Our decision here must perforce be guided by our duty to promote sound public policy and preservation of rights. In the current state of our society, we should interpret the laws of our Commonwealth in such a way that adheres to the mandates of our legislature and promotes the best interests of children in stable families, immediate or extended, that can provide nurturing and supportive homes. Our legislature has spoken on the rights of grandparents to visitation and partial *388custody of their grandchildren under limited conditions. Our duty is to implement the law accordingly.
Because grandparent visitation is temporary and occasional, the resulting intrusion upon parental authority is minimal. By all accounts, the father in this ease has a very close relationship with his son and I cannot see that this child’s spending a reasonable amount of time with his grandmother will adversely affect his relationship with his father. Grandparent visitation is a social policy issue more appropriately left to the General Assembly, which has the ability to hold public hearings and debates, to examine the issue, and to draft appropriate legislation addressing the rights and balancing the interests of the various parties involved. That is precisely what the Legislature did in enacting the grandparent custody and visitation statute.
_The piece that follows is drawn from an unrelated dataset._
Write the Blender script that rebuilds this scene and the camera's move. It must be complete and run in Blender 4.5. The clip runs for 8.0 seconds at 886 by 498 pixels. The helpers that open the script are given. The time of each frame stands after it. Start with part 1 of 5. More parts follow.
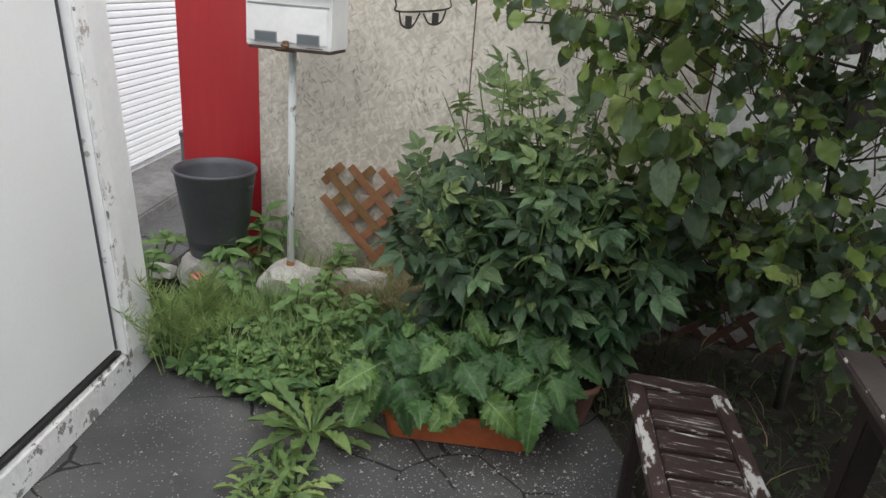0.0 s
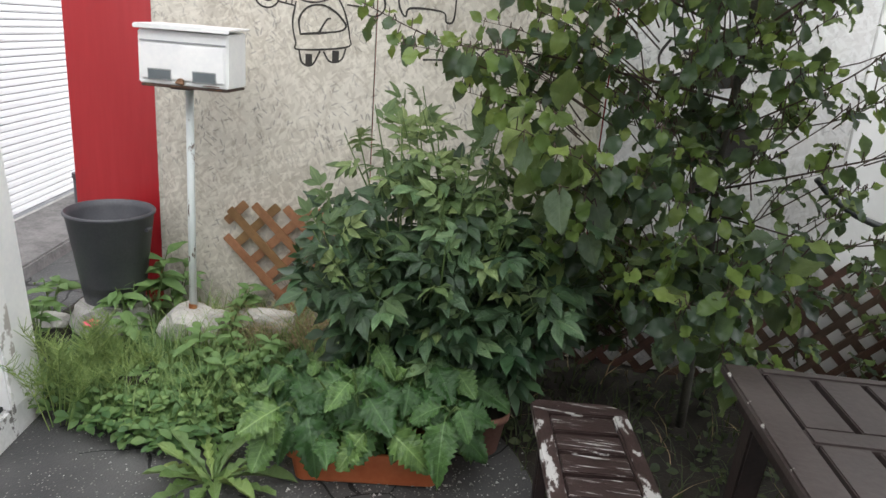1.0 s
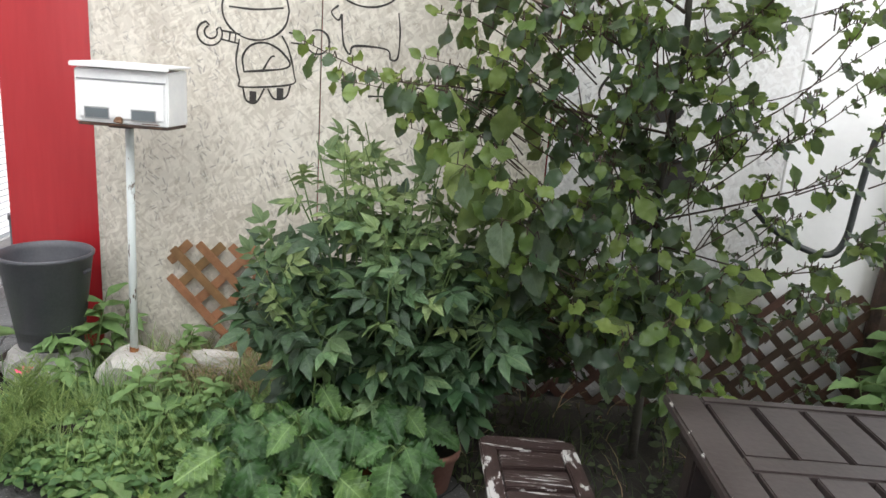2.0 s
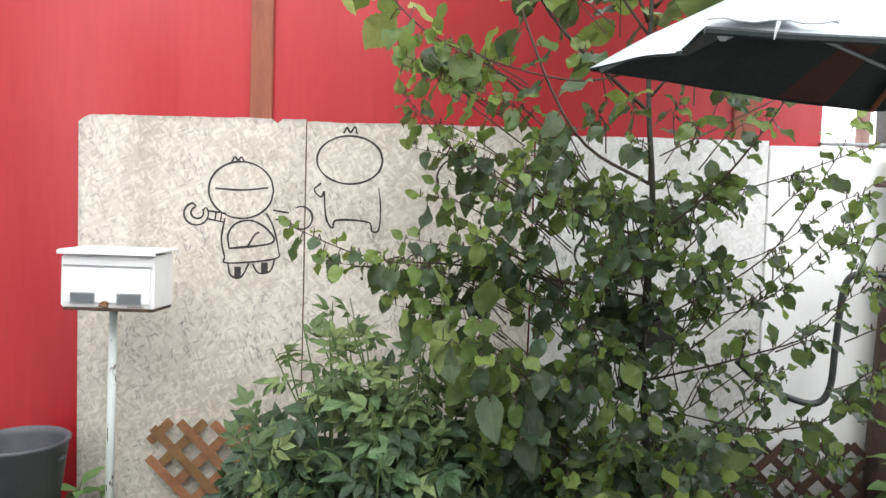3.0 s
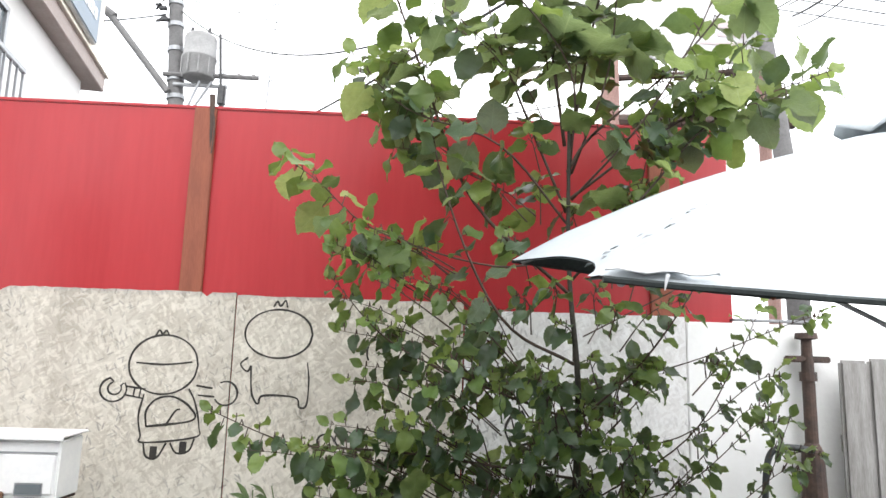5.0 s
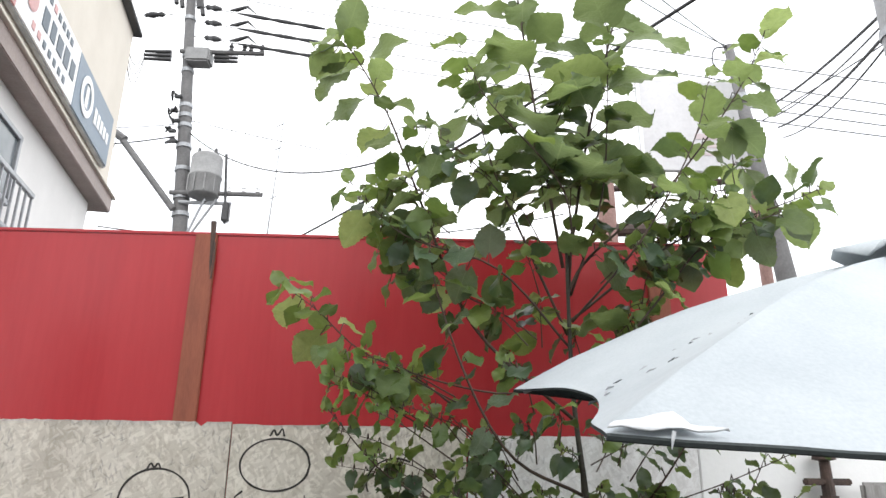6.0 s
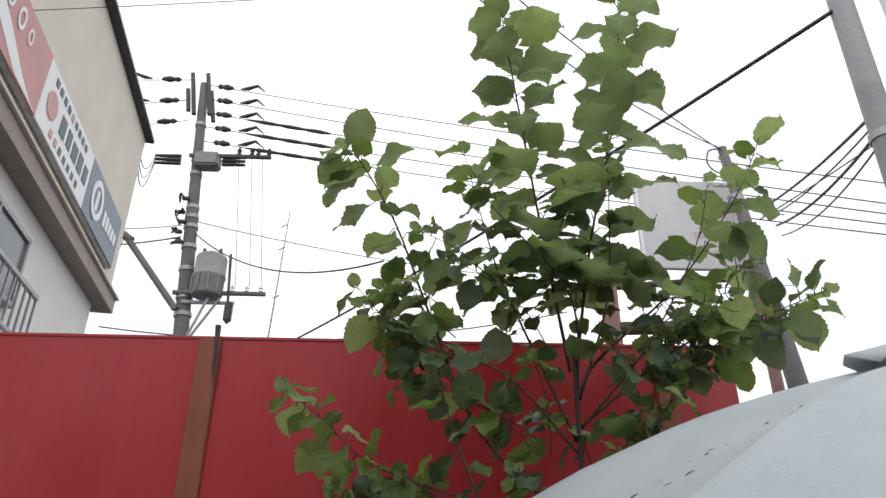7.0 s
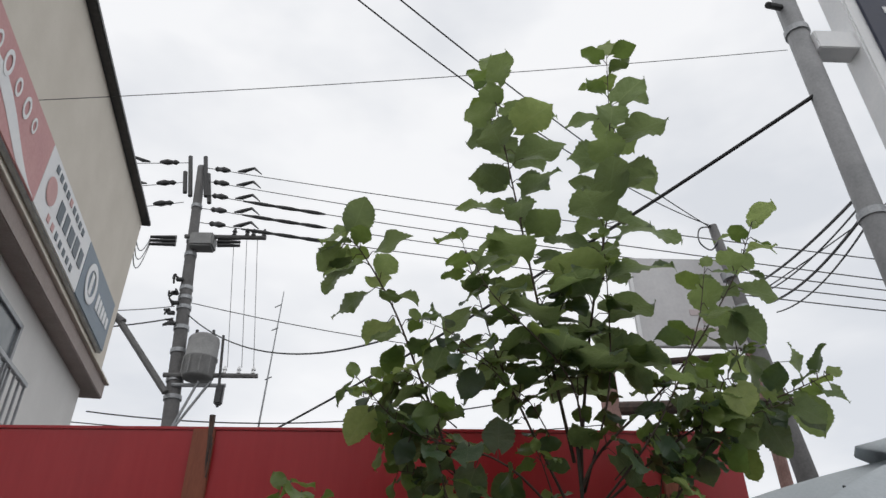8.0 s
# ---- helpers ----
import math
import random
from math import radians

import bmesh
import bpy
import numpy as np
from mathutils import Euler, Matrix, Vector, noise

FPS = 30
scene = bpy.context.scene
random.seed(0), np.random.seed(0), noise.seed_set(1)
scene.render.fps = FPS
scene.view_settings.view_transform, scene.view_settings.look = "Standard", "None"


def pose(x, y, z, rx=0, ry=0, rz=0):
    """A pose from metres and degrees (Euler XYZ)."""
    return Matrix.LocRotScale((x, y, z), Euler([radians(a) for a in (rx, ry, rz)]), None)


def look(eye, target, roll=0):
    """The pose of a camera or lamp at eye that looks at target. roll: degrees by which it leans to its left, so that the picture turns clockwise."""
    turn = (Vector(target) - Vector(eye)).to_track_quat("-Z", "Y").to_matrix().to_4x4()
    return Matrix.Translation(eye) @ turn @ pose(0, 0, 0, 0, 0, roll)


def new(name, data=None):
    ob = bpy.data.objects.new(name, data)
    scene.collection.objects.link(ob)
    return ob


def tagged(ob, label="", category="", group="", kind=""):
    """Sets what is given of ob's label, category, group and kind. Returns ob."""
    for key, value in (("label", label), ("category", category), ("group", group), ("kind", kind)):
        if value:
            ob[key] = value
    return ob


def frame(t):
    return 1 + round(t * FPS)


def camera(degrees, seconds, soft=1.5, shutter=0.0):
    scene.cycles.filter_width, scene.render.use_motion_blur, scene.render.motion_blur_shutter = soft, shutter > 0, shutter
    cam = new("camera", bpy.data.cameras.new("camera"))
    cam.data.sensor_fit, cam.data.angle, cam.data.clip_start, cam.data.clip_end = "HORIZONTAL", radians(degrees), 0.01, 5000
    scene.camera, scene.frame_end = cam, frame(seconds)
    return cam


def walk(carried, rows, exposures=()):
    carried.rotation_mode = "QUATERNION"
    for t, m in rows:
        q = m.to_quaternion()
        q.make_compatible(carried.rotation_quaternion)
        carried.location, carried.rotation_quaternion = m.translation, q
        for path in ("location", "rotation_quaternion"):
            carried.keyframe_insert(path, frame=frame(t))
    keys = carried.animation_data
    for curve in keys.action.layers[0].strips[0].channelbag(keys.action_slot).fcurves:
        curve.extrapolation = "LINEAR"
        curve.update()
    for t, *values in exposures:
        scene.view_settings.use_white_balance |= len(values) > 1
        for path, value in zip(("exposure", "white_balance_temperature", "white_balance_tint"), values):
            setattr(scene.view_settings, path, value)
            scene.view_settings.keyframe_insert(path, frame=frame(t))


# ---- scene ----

. Section 5311, 23 Pa.C.S. § 5311, states:
If a parent of an unmarried child is deceased, the parents or grandparents of the deceased parent may be granted reasonable partial custody or visitation rights, or both, to the unmarried child by the court upon a finding that partial custody or visitation rights, or both, would be in the best interest of the child and would not interfere with the parent-child relationship. The court shall consider the amount of personal contact between the parents or grandparents of the deceased parent and the child prior to the application.